Cuando se habla de reparación y de dolor, se habla también de reconstruir del tejido social. Un tejido social es la interconexión de vínculos entre comunidades dentro de una sociedad y estos vínculos son los primeros que se rompen cuando un evento traumático u hecho victimizante ocurre.
Sanar el dolor no solo se refiere a poner paños de agua tibia a las personas donde lo sienten. Tiene que ver con la restitución y reparación que implica “puyar a los demonios apunta de aguja”; y estos demonios tenían y trajes camuflados, y se movían como ratas.
El conflicto armado, específicamente en el corregimiento Mampuján, ubicado en la zona de Los Montes de María, rompió la confianza que existía en los habitantes de aquel lugar. Los Montes de María son un punto estratégico para agricultura y ganadería, pues su tierra es fértil, productora de leche y miel. Pero también es una zona que expresa dolor porque sus muros han sido derribados y sus habitantes se convirtieron en cenizas. Aquella madrugada del 11 de marzo del 2000, dejó de escucharse en Mampuján el sonido de las aves, para escuchar el canto de los fusiles y el coro de gritos que pedían auxilio.
La travesía del horror y del dolor se extendió a las veredas y corregimientos cercanos al epicentro de la tragedia, donde fueron masacrados 12 campesinos y 180 familias fueron desplazadas. Este recorrido duró varios años, en los que niños y niñas crecieron sin sus padres, y voces de nuevas masacres seguían apareciendo.
Después de tanto tiempo el ángel que las víctimas tanto esperaban apareció. Una mujer, psicóloga de profesión, fue quien incentivó a las demás mujeres de la población a reunirse para tomar las agujas de su vida. La primera enseñanza fue a hacer bordados simples en la tela; figuras geométricas, líneas y pequeños puntos. Luego vieron que la tela era buena, y entonces fue unánime.

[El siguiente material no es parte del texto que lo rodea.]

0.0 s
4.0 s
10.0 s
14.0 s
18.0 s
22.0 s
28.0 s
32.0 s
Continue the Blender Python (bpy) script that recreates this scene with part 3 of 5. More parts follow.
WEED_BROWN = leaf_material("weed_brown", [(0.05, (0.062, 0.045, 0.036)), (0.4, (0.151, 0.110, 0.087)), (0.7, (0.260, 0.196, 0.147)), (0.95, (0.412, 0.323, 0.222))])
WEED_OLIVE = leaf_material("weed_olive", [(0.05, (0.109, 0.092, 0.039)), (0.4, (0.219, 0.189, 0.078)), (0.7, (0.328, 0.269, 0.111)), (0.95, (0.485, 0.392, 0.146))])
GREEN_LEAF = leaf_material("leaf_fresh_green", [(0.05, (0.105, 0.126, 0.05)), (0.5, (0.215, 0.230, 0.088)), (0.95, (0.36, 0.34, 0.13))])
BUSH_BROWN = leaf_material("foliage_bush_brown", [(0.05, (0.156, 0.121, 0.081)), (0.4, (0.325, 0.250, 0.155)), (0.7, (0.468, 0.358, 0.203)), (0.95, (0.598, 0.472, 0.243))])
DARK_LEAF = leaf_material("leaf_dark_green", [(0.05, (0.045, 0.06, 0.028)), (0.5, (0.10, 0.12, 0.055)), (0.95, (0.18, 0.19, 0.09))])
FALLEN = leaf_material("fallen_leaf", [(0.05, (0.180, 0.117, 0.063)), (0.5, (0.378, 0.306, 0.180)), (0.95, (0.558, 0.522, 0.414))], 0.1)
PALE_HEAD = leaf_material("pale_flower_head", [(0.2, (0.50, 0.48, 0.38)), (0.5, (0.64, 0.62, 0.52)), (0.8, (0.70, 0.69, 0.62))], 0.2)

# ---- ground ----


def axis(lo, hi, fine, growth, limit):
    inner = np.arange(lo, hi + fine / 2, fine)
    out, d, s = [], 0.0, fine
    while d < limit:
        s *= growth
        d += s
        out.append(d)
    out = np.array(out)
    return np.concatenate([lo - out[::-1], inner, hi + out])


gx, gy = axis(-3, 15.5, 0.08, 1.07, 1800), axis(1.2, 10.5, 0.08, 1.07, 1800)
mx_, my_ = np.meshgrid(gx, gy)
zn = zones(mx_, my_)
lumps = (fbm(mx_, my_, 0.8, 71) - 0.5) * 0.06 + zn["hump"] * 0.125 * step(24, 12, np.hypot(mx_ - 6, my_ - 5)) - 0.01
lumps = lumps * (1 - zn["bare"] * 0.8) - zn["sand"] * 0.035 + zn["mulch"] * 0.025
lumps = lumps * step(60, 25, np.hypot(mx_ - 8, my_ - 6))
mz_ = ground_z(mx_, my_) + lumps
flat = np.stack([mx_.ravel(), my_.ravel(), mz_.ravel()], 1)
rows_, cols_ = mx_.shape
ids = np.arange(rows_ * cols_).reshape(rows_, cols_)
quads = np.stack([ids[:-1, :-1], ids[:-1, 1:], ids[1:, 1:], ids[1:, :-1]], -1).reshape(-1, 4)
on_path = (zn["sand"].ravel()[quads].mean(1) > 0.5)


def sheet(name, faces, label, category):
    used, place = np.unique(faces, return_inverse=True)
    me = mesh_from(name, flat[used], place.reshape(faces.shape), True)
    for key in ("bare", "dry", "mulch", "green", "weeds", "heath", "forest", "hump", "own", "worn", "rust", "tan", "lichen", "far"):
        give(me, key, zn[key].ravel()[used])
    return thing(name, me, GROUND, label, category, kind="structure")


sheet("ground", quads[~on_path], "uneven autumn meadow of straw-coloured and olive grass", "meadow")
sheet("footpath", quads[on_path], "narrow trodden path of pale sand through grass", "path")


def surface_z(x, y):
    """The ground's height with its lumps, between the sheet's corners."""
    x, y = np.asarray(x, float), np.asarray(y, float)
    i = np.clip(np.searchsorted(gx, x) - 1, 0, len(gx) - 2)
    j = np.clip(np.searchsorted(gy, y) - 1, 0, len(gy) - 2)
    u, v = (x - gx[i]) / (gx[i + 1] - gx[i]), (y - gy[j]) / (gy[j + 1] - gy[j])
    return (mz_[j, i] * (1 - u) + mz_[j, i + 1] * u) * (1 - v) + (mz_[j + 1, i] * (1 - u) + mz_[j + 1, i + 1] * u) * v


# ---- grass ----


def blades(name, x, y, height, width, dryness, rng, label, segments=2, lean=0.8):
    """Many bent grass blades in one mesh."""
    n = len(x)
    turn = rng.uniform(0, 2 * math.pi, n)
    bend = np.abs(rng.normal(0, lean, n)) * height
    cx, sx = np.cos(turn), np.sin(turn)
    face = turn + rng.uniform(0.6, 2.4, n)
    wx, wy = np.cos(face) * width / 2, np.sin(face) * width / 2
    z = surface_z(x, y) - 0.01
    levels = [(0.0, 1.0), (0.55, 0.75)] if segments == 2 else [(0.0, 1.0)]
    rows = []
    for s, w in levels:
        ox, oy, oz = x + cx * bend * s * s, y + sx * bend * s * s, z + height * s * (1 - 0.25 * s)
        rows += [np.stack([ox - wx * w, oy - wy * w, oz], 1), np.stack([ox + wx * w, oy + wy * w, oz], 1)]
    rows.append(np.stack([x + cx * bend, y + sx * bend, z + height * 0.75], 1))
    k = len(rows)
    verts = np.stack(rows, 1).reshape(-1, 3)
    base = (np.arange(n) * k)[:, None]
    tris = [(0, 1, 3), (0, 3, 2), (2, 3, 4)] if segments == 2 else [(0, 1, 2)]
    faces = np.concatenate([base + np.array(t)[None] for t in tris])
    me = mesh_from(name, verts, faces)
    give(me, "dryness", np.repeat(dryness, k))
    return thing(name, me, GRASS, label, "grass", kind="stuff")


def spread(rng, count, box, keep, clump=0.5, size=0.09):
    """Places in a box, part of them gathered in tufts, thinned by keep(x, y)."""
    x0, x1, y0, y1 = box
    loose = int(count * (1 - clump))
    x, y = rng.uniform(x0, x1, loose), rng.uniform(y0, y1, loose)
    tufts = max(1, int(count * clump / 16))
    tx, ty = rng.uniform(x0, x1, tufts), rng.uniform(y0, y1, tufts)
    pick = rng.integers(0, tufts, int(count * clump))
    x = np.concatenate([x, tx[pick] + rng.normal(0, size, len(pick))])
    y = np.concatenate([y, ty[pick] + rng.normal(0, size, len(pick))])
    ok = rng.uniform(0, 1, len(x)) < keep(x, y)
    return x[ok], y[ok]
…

La luz se había hecho. Las mujeres comenzaron a recuperar la confianza en ellas mismas y en sus comunidades. Empezaron a tejer entre ellas y no tejían solamente un pedazo de tela, tejían su vida, su historia y la memoria que tendrían al pasar del tiempo. Transmitieron esperanza, porque lo bonito es estar vivos.

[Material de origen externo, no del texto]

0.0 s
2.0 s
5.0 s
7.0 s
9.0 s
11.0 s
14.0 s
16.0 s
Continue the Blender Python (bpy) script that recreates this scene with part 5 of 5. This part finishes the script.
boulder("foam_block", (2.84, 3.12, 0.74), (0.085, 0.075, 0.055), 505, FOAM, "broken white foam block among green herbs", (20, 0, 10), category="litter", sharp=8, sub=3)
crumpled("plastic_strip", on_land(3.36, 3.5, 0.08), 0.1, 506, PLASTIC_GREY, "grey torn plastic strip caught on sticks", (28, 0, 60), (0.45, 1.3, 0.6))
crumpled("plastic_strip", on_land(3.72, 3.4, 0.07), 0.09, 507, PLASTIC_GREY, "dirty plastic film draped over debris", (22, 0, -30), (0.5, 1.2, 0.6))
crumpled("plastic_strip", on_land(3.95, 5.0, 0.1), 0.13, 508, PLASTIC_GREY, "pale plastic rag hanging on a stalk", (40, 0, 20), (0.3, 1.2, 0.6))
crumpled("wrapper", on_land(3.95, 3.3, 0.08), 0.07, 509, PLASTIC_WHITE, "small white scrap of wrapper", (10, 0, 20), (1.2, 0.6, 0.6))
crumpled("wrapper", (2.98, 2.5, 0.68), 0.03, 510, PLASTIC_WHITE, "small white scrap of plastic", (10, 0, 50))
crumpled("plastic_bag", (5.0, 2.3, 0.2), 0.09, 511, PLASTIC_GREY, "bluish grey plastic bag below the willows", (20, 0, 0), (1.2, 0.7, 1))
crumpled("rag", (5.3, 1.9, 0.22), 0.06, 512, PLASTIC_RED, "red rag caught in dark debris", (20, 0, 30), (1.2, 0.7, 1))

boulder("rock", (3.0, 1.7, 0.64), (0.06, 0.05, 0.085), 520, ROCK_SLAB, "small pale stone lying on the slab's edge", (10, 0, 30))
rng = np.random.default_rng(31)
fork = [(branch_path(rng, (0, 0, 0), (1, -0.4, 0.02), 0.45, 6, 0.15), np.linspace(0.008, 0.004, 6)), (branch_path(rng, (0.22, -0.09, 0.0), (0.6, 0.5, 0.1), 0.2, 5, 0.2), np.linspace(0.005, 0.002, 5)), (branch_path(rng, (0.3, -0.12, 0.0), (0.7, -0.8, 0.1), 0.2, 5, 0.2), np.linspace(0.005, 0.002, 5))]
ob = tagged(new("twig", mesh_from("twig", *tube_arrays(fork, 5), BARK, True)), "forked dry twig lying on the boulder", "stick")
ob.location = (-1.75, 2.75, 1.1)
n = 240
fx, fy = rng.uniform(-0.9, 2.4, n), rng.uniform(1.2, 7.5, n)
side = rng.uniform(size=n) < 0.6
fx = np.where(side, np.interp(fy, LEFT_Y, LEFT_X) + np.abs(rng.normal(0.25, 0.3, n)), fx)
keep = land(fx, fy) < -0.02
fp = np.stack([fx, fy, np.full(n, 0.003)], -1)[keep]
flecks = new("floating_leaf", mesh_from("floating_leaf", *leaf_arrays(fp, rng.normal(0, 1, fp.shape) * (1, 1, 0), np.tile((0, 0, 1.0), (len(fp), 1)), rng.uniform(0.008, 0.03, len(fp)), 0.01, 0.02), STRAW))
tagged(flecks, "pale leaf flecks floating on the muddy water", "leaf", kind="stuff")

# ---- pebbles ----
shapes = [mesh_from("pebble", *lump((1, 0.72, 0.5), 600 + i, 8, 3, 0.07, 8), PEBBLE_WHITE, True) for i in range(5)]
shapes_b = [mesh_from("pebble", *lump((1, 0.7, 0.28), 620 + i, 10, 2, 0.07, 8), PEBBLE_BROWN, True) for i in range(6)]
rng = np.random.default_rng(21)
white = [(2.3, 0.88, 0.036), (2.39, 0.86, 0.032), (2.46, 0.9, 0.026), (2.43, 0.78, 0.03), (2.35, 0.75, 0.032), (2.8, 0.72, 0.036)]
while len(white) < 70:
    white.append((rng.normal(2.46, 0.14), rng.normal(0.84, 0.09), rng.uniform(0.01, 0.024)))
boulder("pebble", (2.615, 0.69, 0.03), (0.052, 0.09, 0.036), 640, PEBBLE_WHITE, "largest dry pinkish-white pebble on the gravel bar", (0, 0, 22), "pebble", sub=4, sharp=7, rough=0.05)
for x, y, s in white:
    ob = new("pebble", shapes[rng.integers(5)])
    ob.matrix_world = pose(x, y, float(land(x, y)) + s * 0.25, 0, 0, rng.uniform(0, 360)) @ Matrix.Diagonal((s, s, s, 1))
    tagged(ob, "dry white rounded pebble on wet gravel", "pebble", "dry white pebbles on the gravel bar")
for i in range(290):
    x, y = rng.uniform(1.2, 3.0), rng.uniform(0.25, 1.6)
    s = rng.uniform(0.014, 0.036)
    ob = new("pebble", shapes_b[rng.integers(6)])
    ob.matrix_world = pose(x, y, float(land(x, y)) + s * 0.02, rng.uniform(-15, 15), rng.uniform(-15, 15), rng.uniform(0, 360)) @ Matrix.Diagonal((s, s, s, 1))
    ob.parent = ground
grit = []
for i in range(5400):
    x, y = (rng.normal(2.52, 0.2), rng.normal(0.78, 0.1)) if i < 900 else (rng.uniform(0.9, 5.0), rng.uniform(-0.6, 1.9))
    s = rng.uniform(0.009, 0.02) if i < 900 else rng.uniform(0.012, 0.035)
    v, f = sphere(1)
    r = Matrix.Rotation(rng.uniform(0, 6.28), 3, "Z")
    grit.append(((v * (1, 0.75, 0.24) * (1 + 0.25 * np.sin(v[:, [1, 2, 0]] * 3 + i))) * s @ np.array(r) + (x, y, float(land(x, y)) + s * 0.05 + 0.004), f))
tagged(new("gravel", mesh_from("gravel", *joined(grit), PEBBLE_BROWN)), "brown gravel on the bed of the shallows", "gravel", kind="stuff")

Desde siempre en las distintas culturas de Colombia, tejer es una tarea ancestral, porque según ellas todo tejido viene de la madre naturaleza. Así como la tela de la araña funciona como su hogar y método de supervivencia, los telares para las comunidades significan paz, renovación y existencia. Esto tiene que ver con el despertar de “los dones espirituales”, porque cuando nacen se está preparado para poder vivir en sociedad
Según Gledis López, una de las tejedoras, este proceso de tejer en conjunto fue liberador porque al fin lograron entender que lo que más se necesitaba para poder sanar era ser escuchadas y tener a quien escuchar. Además de las mujeres, también los hombres se convirtieron en tejedores de paz al darse cuenta de que este arte era revelador y sanador. Aprendieron a perdonar y a reírse de las circunstancias, y que tejer no solamente era una tarea de la mujer sino de la comunidad para remendar lo que la violencia destruyó y lo que el Estado no ha podido restaurar.
Después de haber sido sanadas, estas mujeres anhelan que estos tejidos lleguen a otros, y como Gledis dice, hay que decirle a la gente que de las cosas malas se puede sacar algo bueno siempre y cuando haya esperanza. Hay que sacudirse y seguir adelante.

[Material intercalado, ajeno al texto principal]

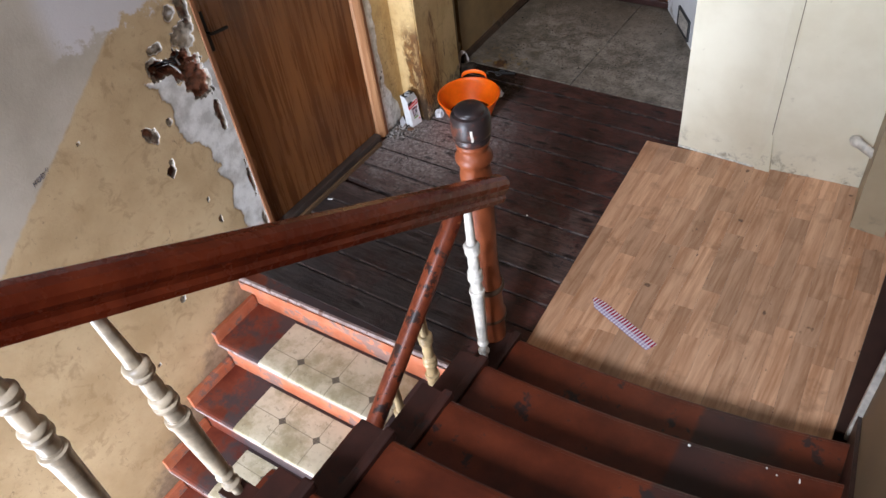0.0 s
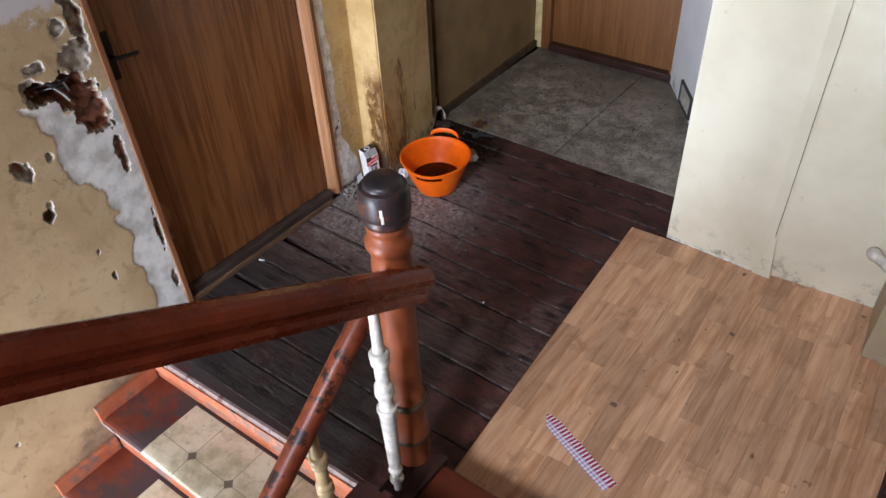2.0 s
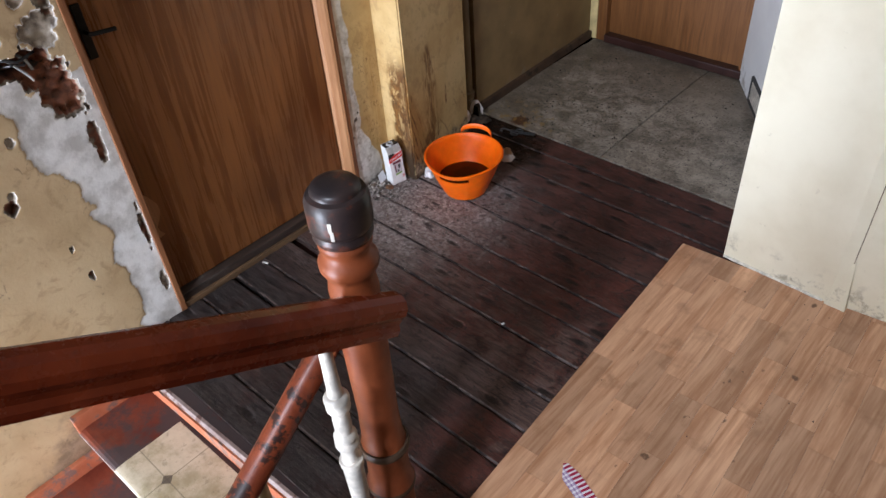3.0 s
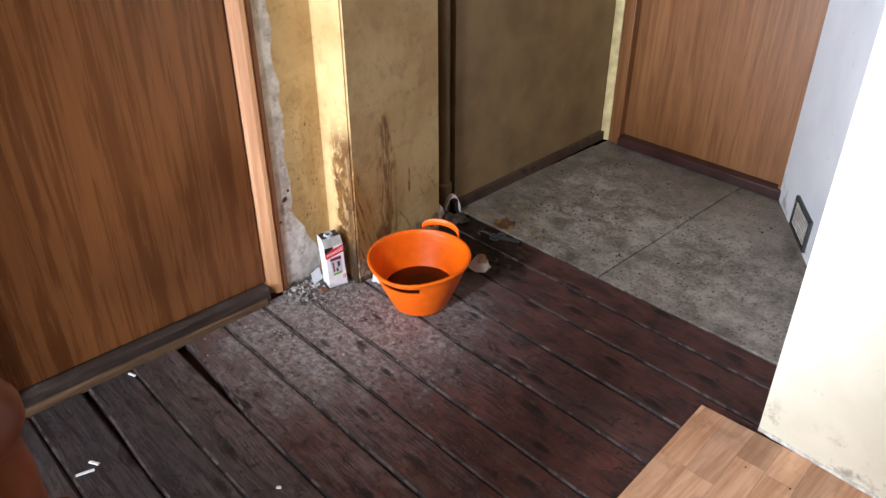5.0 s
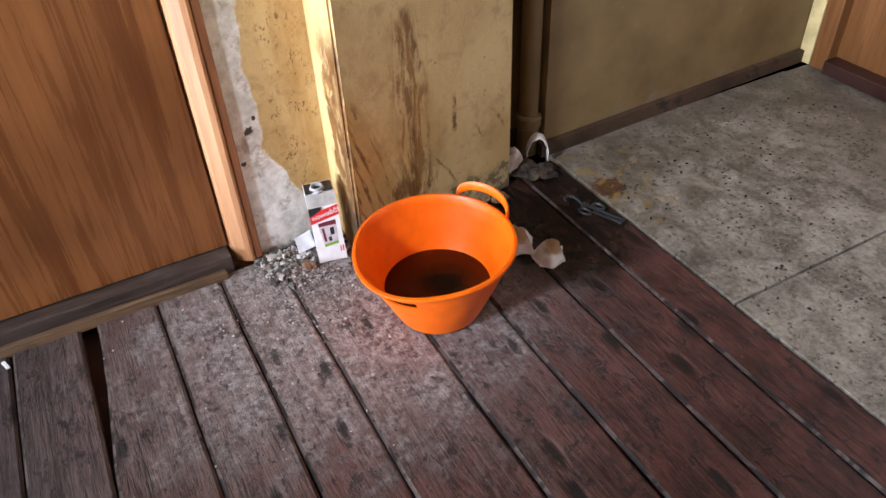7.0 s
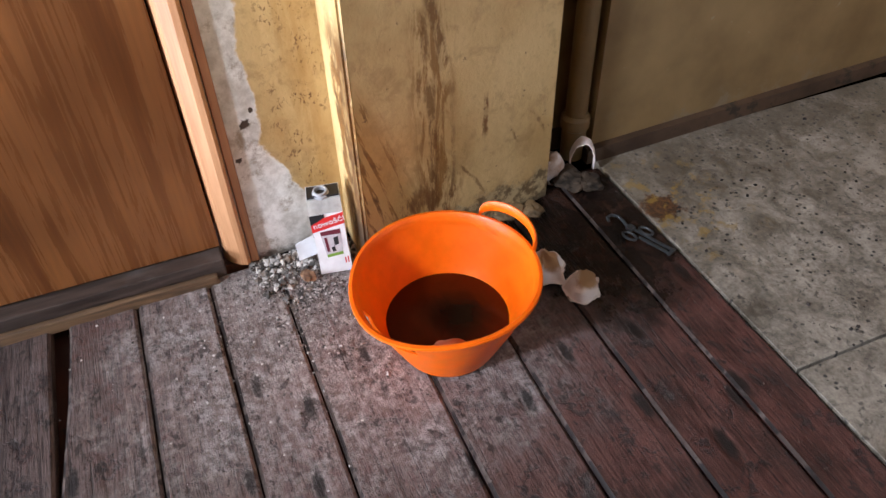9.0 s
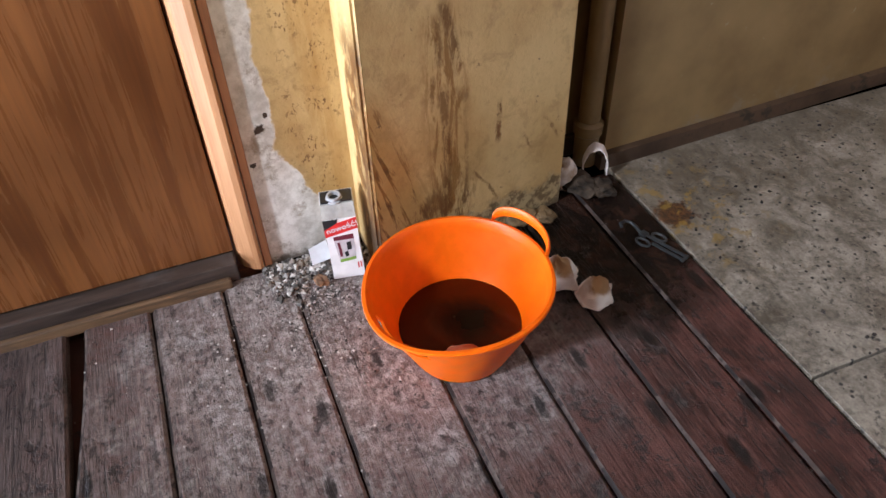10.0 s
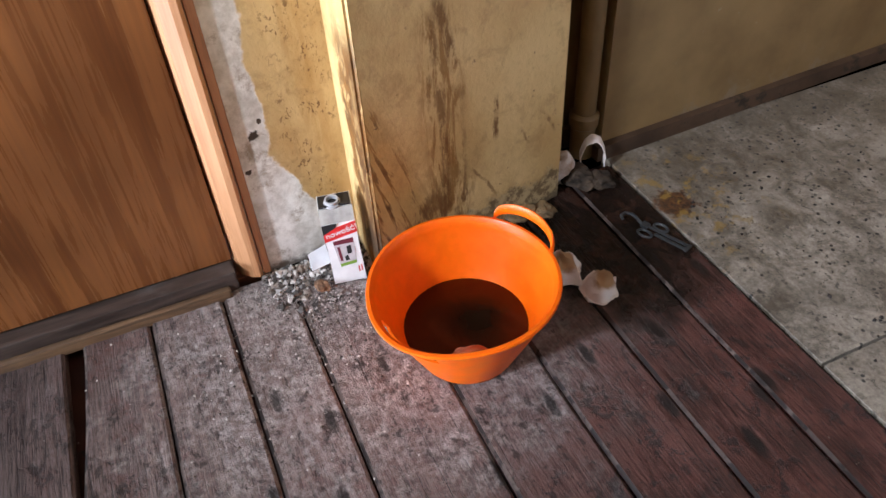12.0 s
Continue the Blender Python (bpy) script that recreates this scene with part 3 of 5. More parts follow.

Sin embargo, el camino de estas víctimas no acaba solamente en coser telares y contar sus historias por medio de tejidos. Han pasado 23 años desde la masacre y estas personas siguen esperando la reconstrucción de su pueblo y las dichosas garantías de no repetición de las que habla la ley. Mientras que eso suceda, la población colombiana puede hacerse partícipe y ver cómo, bajo los árboles de tamarindo, se puede pasar de las botas al telar.